**MATERIAL**
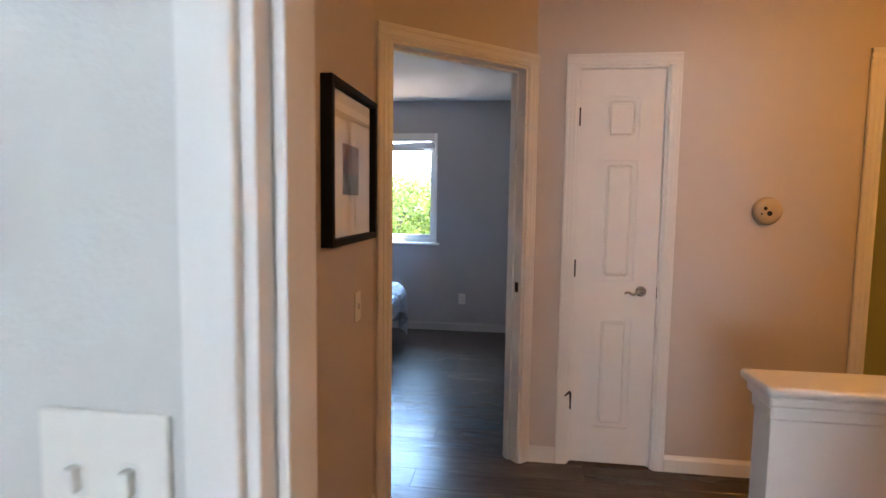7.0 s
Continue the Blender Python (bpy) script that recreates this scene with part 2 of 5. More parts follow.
def part(name, bm, mats, parent=None, label="", smooth=False):
    me = mesh_of(name, bm, mats)
    if smooth:
        for p in me.polygons:
            p.use_smooth = True
    ob = new(name, me)
    if parent is not None:
        ob.parent = parent
    if label:
        ob["label"] = label
    return ob


def box(bm, lo, hi, bevel=0.0, m=None, segments=2):
    """A bevelled box between two corners, added to bm."""
    lo, hi = Vector(lo), Vector(hi)
    mat = Matrix.Translation((lo + hi) / 2) @ Matrix.Diagonal((*(hi - lo), 1))
    if m is not None:
        mat = m @ mat
    vs = bmesh.ops.create_cube(bm, size=1.0, matrix=mat)["verts"]
    if bevel > 0:
        es = list({e for v in vs for e in v.link_edges})
        bmesh.ops.bevel(bm, geom=es, offset=bevel, segments=segments, profile=0.5, affect="EDGES")
    return bm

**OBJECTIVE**
From the data, list each line in which the string "part" appears.

**RESULT**
Continue the Blender Python (bpy) script that recreates this scene with part 2 of 5. More parts follow.
def part(name, bm, mats, parent=None, label="", smooth=False):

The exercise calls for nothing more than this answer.